これらの機能を活用することで、pandasはデータ分析の作業を効率的に行うことができます。これらの機能は、データの前処理から分析、可視化まで、データ分析の全体的なプロセスをサポートします。
pandasの歴史と開発
pandasは、2008年にAQR Capital ManagementでのWes McKinneyによって開発が始まりました。彼は金融データの操作と分析を助けるためにpandasを作りました。2009年までに、pandasはオープンソース化され、現在では世界中の同じ考えを持つ個々のコミュニティによって積極的にサポートされています。
2012年には、「Python for Data Analysis」の初版が出版されました。この本は、Pythonとpandasを使用したデータ分析についての詳細なガイドで、pandasの普及に大いに貢献しました。

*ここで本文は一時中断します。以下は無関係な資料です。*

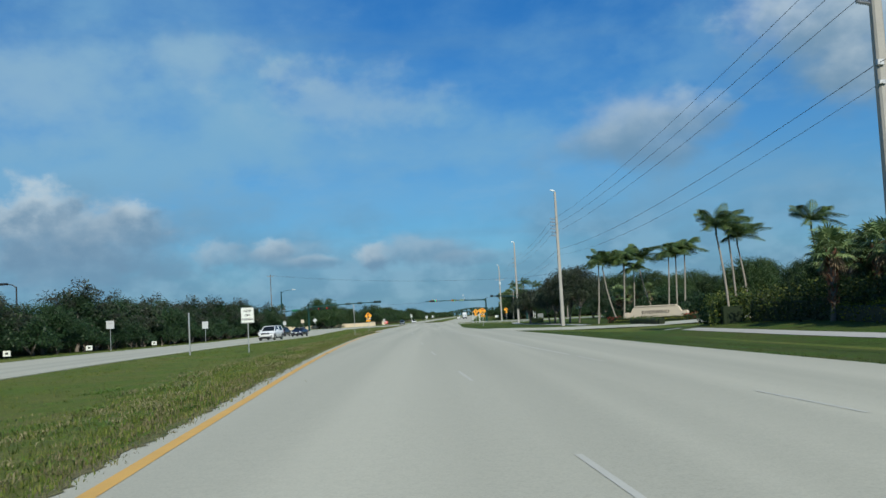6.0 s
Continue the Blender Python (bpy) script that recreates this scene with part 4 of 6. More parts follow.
place_turned(fan_palm("tall fan palm above the tree belt", 35, 12.0, 1.15, 28, 0.2, 0.15, 6), [(41.5, 572.6, 1.0, 20), (42.6, 579, 0.97, 90), (40.8, 584, 0.92, 200), (41.6, 594, 1.0, 140), (42.4, 607, 1.05, 260), (40.9, 616, 1.0, 10), (41.0, 630, 0.96, 70), (40.4, 652, 1.02, 330), (40.9, 668, 1.0, 15), (39.8, 688, 1.05, 120), (39.9, 699, 1.12, 75)])
small_fan = fan_palm("short fan palm with red trunk in a planted bed", 36, 3.6, 0.85, 26, 0.17, 0.8, 4)
place(small_fan, [(26.0, 148.0, 1.15), (29.6, 153, 0.85), (31.0, 160, 0.9), (32.2, 165.5, 0.9), (33.6, 171, 0.9), (27.5, 142, 0.95), (29.5, 150, 1.0), (31, 158, 0.95), (26.5, 133, 0.9), (33.5, 228, 0.9), (34.9, 248.4, 1.0), (36.4, 247, 0.95), (38.5, 243.5, 1.0), (35.5, 236, 0.9), (31.5, 232, 0.85), (-33, 100, 1.3), (-32.5, 104, 1.2), (-34, 158, 1.1), (-33.5, 121, 1.3), (-34.5, 124, 1.2)], rt)

swept = [feather_palm("feather palm with leaning pale trunk and wind-swept fronds", 41, 6.4, -1.6, -0.4, 2.7, 15, 0.20, 0.085), feather_palm("feather palm with slim pale trunk and wind-swept fronds", 42, 7.0, 0.5, 0.1, 2.6, 15, 0.22, 0.085)]
place_turned(swept[0], [(28.9, 221.6, 1.12, 8), (35.2, 226, 1.08, -20)])
place_turned(swept[1], [(29.7, 221.6, 1.08, 0), (31.3, 222.6, 0.85, 15), (35.5, 221.0, 1.06, 0), (37.0, 222.4, 1.1, 25), (26.4, 222.0, 0.98, 10), (38.2, 223, 1.12, 0), (30.2, 223.5, 1.05, 30)])
nearer = feather_palm("tall feather palm with slim pale trunk blown by the wind", 45, 7.6, -0.7, 0.3, 3.0, 16, 0.22, 0.095)
place_turned(nearer, [(27.2, 170.2, 0.88, 0), (28.2, 171.4, 0.94, 35), (29.6, 172.6, 0.86, -25), (34.6, 171.0, 0.95, 10)], False)
royal = feather_palm("tall royal palm with drooping fronds and smooth trunk", 43, 7.0, 0.2, 0.1, 3.2, 20, 0.12, 0.19)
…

2015年には、pandasはNumFOCUSのスポンサー付きプロジェクトとなりました。これにより、pandasの開発が世界クラスのオープンソースプロジェクトとしての成功を確実にするための支援が行われました。
2018年には、初の対面形式のコア開発者スプリントが行われました。これは、pandasの開発者が一堂に会してコードを書き、新機能を追加し、バグを修正するためのイベントでした。
以上のように、pandasはその開発の歴史を通じて、Pythonのデータ分析ライブラリとしての地位を確立してきました。現在では、金融、神経科学、経済学、統計学、広告、ウェブ分析など、さまざまな学術的および商業的な領域で使用されています。.
pandasのライセンス
pandasは、オープンソースのライブラリで、BSDライセンスの下で公開されています。このライセンスにより、pandasは無料で利用でき、ソースコードは自由に改変や再配布が可能です。ただし、著作権表示とライセンス条項を保持する必要があります。このようなライセンスの下で、pandasは世界中の開発者によって広く使用され、貢献されています。